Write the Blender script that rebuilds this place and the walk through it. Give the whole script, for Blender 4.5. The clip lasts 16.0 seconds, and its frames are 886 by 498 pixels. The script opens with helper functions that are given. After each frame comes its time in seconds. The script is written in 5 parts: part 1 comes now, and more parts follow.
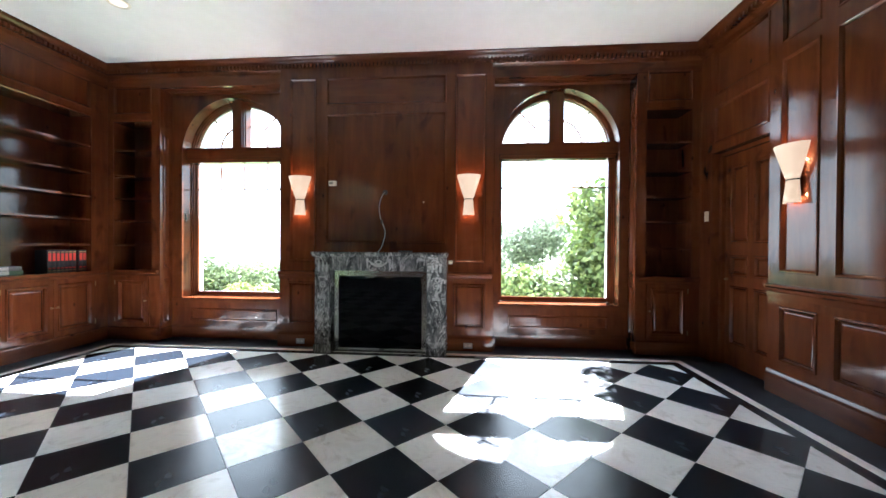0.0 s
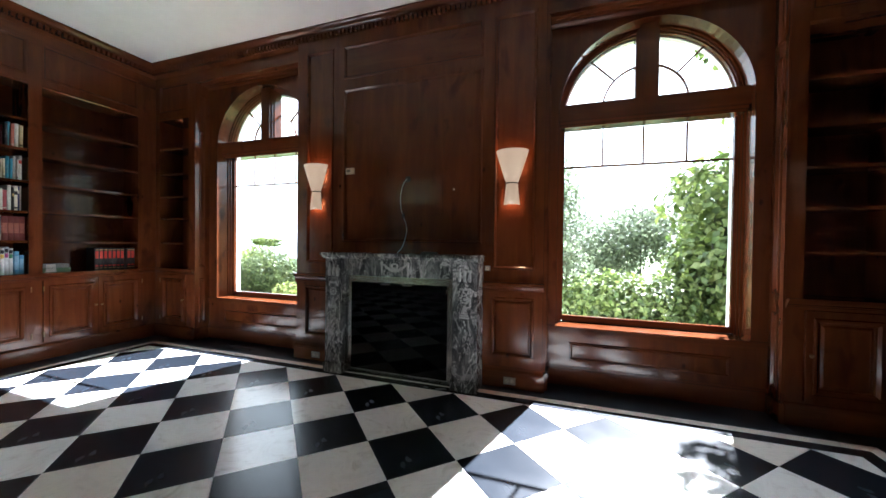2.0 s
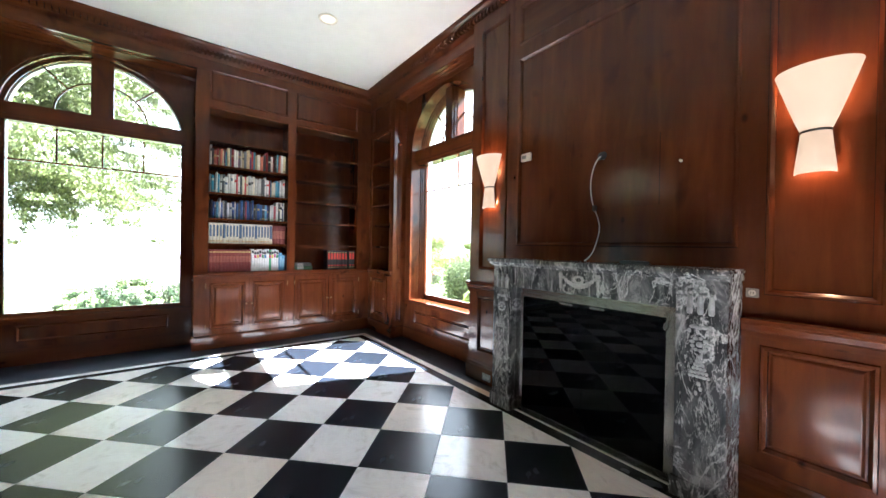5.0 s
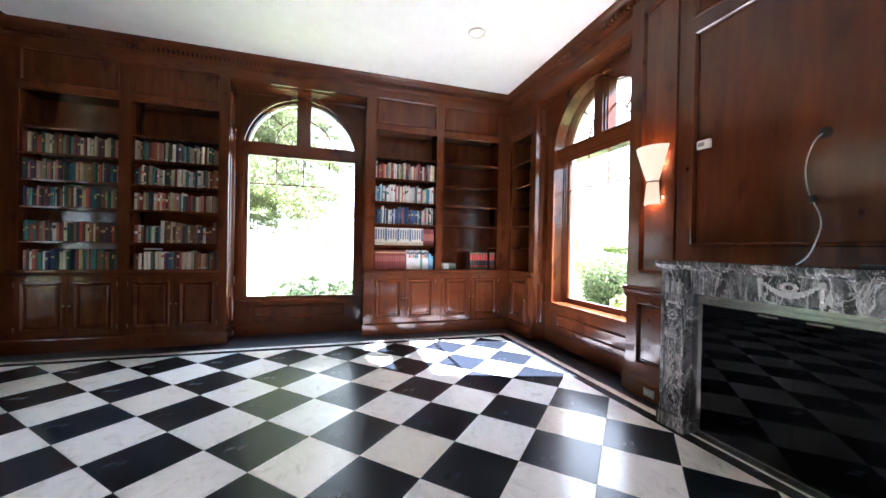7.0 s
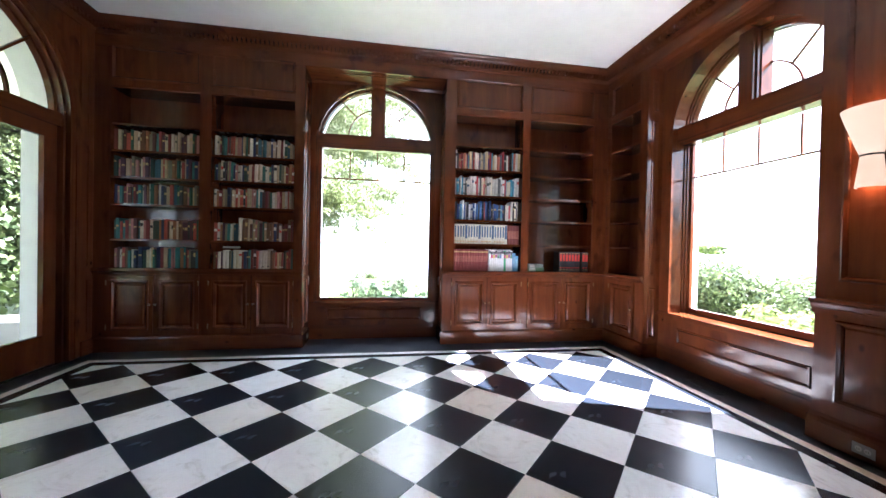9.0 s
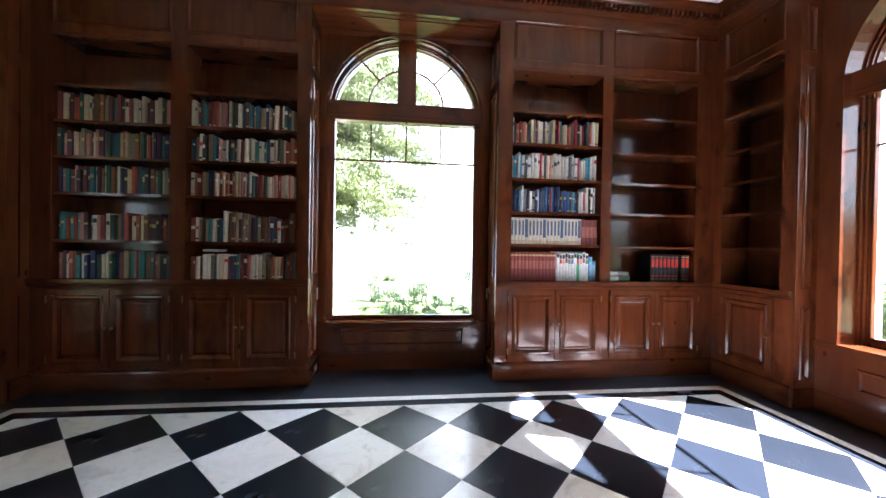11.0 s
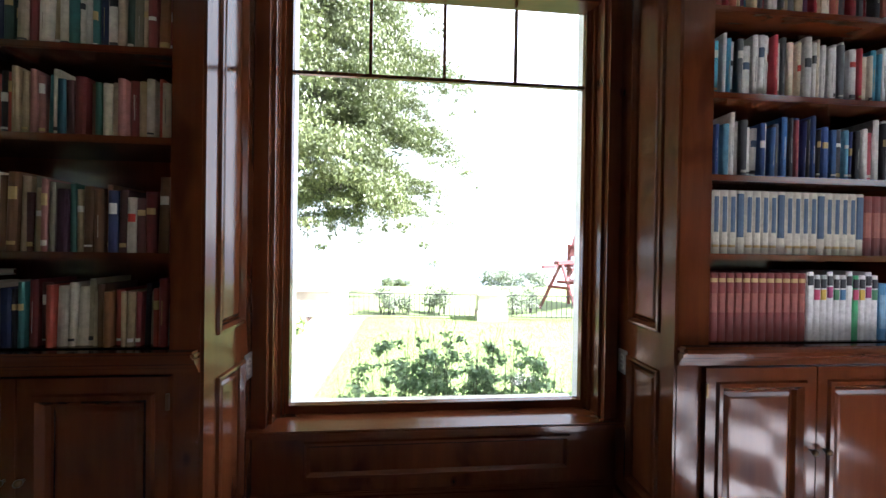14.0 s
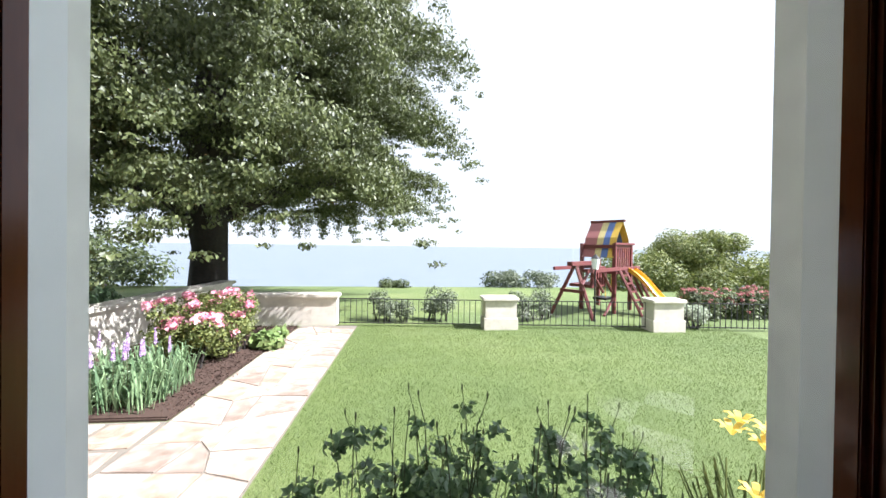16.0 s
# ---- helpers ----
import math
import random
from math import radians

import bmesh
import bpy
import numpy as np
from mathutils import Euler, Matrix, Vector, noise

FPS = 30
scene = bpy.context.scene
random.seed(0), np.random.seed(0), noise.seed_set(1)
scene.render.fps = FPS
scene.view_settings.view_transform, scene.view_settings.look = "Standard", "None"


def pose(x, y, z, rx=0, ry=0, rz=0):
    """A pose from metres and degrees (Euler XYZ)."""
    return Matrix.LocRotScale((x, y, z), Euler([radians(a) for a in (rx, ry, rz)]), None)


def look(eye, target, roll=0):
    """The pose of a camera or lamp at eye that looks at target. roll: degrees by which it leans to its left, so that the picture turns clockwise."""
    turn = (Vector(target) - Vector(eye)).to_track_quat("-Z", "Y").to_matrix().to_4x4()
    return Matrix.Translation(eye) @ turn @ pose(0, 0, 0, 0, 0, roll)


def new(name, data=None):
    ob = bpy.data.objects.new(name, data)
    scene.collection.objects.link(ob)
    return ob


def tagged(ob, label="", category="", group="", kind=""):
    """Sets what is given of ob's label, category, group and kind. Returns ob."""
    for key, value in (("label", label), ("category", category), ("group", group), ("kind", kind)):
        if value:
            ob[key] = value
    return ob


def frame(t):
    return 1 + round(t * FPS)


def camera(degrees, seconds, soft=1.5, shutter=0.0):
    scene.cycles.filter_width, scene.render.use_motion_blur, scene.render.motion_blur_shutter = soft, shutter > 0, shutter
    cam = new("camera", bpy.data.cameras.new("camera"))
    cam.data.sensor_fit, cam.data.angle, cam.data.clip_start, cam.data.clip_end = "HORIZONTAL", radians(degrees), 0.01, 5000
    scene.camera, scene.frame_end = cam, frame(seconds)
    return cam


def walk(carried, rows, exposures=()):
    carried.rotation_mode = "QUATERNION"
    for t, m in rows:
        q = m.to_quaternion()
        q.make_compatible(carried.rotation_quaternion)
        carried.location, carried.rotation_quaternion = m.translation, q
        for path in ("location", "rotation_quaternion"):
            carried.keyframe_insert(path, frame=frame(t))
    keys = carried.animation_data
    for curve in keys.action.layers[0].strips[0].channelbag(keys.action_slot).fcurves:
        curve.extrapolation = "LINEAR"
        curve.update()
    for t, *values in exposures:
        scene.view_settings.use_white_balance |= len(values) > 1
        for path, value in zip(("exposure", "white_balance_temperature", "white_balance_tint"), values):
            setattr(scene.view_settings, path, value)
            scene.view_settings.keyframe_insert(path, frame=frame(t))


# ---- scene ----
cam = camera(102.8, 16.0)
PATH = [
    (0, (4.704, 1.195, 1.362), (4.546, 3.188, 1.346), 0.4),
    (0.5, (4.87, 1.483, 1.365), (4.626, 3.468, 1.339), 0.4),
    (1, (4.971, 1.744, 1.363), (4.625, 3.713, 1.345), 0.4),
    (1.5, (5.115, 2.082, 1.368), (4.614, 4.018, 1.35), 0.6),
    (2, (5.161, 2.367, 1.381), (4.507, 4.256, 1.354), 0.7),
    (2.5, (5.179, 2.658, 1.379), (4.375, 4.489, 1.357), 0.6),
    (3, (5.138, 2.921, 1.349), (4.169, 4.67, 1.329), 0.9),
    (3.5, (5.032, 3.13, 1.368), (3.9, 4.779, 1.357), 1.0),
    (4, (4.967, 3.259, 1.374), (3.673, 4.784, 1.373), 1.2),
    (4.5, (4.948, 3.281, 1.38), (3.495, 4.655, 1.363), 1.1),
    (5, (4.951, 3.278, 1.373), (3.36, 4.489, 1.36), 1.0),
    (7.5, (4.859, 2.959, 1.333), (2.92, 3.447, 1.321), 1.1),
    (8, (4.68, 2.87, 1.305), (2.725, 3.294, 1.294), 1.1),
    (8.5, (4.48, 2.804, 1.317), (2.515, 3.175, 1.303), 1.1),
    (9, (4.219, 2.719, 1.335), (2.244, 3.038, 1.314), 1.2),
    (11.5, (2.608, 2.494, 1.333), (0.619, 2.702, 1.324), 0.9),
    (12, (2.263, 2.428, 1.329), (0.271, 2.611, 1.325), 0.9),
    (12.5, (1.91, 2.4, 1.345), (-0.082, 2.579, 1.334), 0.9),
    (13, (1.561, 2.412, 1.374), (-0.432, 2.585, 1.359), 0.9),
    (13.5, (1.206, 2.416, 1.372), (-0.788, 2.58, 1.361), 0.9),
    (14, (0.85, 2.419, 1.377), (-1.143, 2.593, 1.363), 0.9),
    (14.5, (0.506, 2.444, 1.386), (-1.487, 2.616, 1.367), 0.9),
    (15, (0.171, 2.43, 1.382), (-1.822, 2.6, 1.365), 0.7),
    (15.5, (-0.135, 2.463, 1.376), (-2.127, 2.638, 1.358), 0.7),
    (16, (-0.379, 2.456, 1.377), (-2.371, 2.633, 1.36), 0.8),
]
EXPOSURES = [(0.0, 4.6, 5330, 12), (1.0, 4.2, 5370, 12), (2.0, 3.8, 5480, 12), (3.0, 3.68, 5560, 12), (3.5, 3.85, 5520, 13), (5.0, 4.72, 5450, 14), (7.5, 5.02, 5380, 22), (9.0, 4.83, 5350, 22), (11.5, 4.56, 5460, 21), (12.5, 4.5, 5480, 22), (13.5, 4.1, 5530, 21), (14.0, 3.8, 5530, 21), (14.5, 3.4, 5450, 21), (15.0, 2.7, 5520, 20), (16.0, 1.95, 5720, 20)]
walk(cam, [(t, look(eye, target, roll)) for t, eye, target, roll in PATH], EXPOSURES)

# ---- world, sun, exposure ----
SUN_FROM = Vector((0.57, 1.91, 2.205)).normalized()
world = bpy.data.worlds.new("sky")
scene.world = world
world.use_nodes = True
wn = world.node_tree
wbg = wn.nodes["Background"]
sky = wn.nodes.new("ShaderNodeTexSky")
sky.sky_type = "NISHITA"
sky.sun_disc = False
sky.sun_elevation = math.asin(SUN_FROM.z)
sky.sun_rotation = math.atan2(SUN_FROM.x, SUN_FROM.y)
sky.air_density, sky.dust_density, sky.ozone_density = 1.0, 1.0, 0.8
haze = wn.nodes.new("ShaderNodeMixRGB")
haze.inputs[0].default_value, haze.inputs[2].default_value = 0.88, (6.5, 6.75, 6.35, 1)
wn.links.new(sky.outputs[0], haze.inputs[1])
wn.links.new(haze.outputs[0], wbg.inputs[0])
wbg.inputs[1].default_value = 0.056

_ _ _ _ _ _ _

• **REQUIRED TASK**
All of the data needs repeating exactly, but the pictures do not.

• **ANSWER BELOW**
Write the Blender script that rebuilds this place and the walk through it. Give the whole script, for Blender 4.5. The clip lasts 16.0 seconds, and its frames are 886 by 498 pixels. The script opens with helper functions that are given. After each frame comes its time in seconds. The script is written in 5 parts: part 1 comes now, and more parts follow.
0.0 s
2.0 s
5.0 s
7.0 s
9.0 s
11.0 s
14.0 s
16.0 s
# ---- helpers ----
import math
import random
from math import radians

import bmesh
import bpy
import numpy as np
from mathutils import Euler, Matrix, Vector, noise

FPS = 30
scene = bpy.context.scene
random.seed(0), np.random.seed(0), noise.seed_set(1)
scene.render.fps = FPS
scene.view_settings.view_transform, scene.view_settings.look = "Standard", "None"


def pose(x, y, z, rx=0, ry=0, rz=0):
    """A pose from metres and degrees (Euler XYZ)."""
    return Matrix.LocRotScale((x, y, z), Euler([radians(a) for a in (rx, ry, rz)]), None)


def look(eye, target, roll=0):
    """The pose of a camera or lamp at eye that looks at target. roll: degrees by which it leans to its left, so that the picture turns clockwise."""
    turn = (Vector(target) - Vector(eye)).to_track_quat("-Z", "Y").to_matrix().to_4x4()
    return Matrix.Translation(eye) @ turn @ pose(0, 0, 0, 0, 0, roll)


def new(name, data=None):
    ob = bpy.data.objects.new(name, data)
    scene.collection.objects.link(ob)
    return ob


def tagged(ob, label="", category="", group="", kind=""):
    """Sets what is given of ob's label, category, group and kind. Returns ob."""
    for key, value in (("label", label), ("category", category), ("group", group), ("kind", kind)):
        if value:
            ob[key] = value
    return ob


def frame(t):
    return 1 + round(t * FPS)


def camera(degrees, seconds, soft=1.5, shutter=0.0):
    scene.cycles.filter_width, scene.render.use_motion_blur, scene.render.motion_blur_shutter = soft, shutter > 0, shutter
    cam = new("camera", bpy.data.cameras.new("camera"))
    cam.data.sensor_fit, cam.data.angle, cam.data.clip_start, cam.data.clip_end = "HORIZONTAL", radians(degrees), 0.01, 5000
    scene.camera, scene.frame_end = cam, frame(seconds)
    return cam


def walk(carried, rows, exposures=()):
    carried.rotation_mode = "QUATERNION"
    for t, m in rows:
        q = m.to_quaternion()
        q.make_compatible(carried.rotation_quaternion)
        carried.location, carried.rotation_quaternion = m.translation, q
        for path in ("location", "rotation_quaternion"):
            carried.keyframe_insert(path, frame=frame(t))
    keys = carried.animation_data
    for curve in keys.action.layers[0].strips[0].channelbag(keys.action_slot).fcurves:
        curve.extrapolation = "LINEAR"
        curve.update()
    for t, *values in exposures:
        scene.view_settings.use_white_balance |= len(values) > 1
        for path, value in zip(("exposure", "white_balance_temperature", "white_balance_tint"), values):
            setattr(scene.view_settings, path, value)
            scene.view_settings.keyframe_insert(path, frame=frame(t))


# ---- scene ----
cam = camera(102.8, 16.0)
PATH = [
    (0, (4.704, 1.195, 1.362), (4.546, 3.188, 1.346), 0.4),
    (0.5, (4.87, 1.483, 1.365), (4.626, 3.468, 1.339), 0.4),
    (1, (4.971, 1.744, 1.363), (4.625, 3.713, 1.345), 0.4),
    (1.5, (5.115, 2.082, 1.368), (4.614, 4.018, 1.35), 0.6),
    (2, (5.161, 2.367, 1.381), (4.507, 4.256, 1.354), 0.7),
    (2.5, (5.179, 2.658, 1.379), (4.375, 4.489, 1.357), 0.6),
    (3, (5.138, 2.921, 1.349), (4.169, 4.67, 1.329), 0.9),
    (3.5, (5.032, 3.13, 1.368), (3.9, 4.779, 1.357), 1.0),
    (4, (4.967, 3.259, 1.374), (3.673, 4.784, 1.373), 1.2),
    (4.5, (4.948, 3.281, 1.38), (3.495, 4.655, 1.363), 1.1),
    (5, (4.951, 3.278, 1.373), (3.36, 4.489, 1.36), 1.0),
    (7.5, (4.859, 2.959, 1.333), (2.92, 3.447, 1.321), 1.1),
    (8, (4.68, 2.87, 1.305), (2.725, 3.294, 1.294), 1.1),
    (8.5, (4.48, 2.804, 1.317), (2.515, 3.175, 1.303), 1.1),
    (9, (4.219, 2.719, 1.335), (2.244, 3.038, 1.314), 1.2),
    (11.5, (2.608, 2.494, 1.333), (0.619, 2.702, 1.324), 0.9),
    (12, (2.263, 2.428, 1.329), (0.271, 2.611, 1.325), 0.9),
    (12.5, (1.91, 2.4, 1.345), (-0.082, 2.579, 1.334), 0.9),
    (13, (1.561, 2.412, 1.374), (-0.432, 2.585, 1.359), 0.9),
    (13.5, (1.206, 2.416, 1.372), (-0.788, 2.58, 1.361), 0.9),
    (14, (0.85, 2.419, 1.377), (-1.143, 2.593, 1.363), 0.9),
    (14.5, (0.506, 2.444, 1.386), (-1.487, 2.616, 1.367), 0.9),
    (15, (0.171, 2.43, 1.382), (-1.822, 2.6, 1.365), 0.7),
    (15.5, (-0.135, 2.463, 1.376), (-2.127, 2.638, 1.358), 0.7),
    (16, (-0.379, 2.456, 1.377), (-2.371, 2.633, 1.36), 0.8),
]
EXPOSURES = [(0.0, 4.6, 5330, 12), (1.0, 4.2, 5370, 12), (2.0, 3.8, 5480, 12), (3.0, 3.68, 5560, 12), (3.5, 3.85, 5520, 13), (5.0, 4.72, 5450, 14), (7.5, 5.02, 5380, 22), (9.0, 4.83, 5350, 22), (11.5, 4.56, 5460, 21), (12.5, 4.5, 5480, 22), (13.5, 4.1, 5530, 21), (14.0, 3.8, 5530, 21), (14.5, 3.4, 5450, 21), (15.0, 2.7, 5520, 20), (16.0, 1.95, 5720, 20)]
walk(cam, [(t, look(eye, target, roll)) for t, eye, target, roll in PATH], EXPOSURES)

# ---- world, sun, exposure ----
SUN_FROM = Vector((0.57, 1.91, 2.205)).normalized()
world = bpy.data.worlds.new("sky")
scene.world = world
world.use_nodes = True
wn = world.node_tree
wbg = wn.nodes["Background"]
sky = wn.nodes.new("ShaderNodeTexSky")
sky.sky_type = "NISHITA"
sky.sun_disc = False
sky.sun_elevation = math.asin(SUN_FROM.z)
sky.sun_rotation = math.atan2(SUN_FROM.x, SUN_FROM.y)
sky.air_density, sky.dust_density, sky.ozone_density = 1.0, 1.0, 0.8
haze = wn.nodes.new("ShaderNodeMixRGB")
haze.inputs[0].default_value, haze.inputs[2].default_value = 0.88, (6.5, 6.75, 6.35, 1)
wn.links.new(sky.outputs[0], haze.inputs[1])
wn.links.new(haze.outputs[0], wbg.inputs[0])
wbg.inputs[1].default_value = 0.056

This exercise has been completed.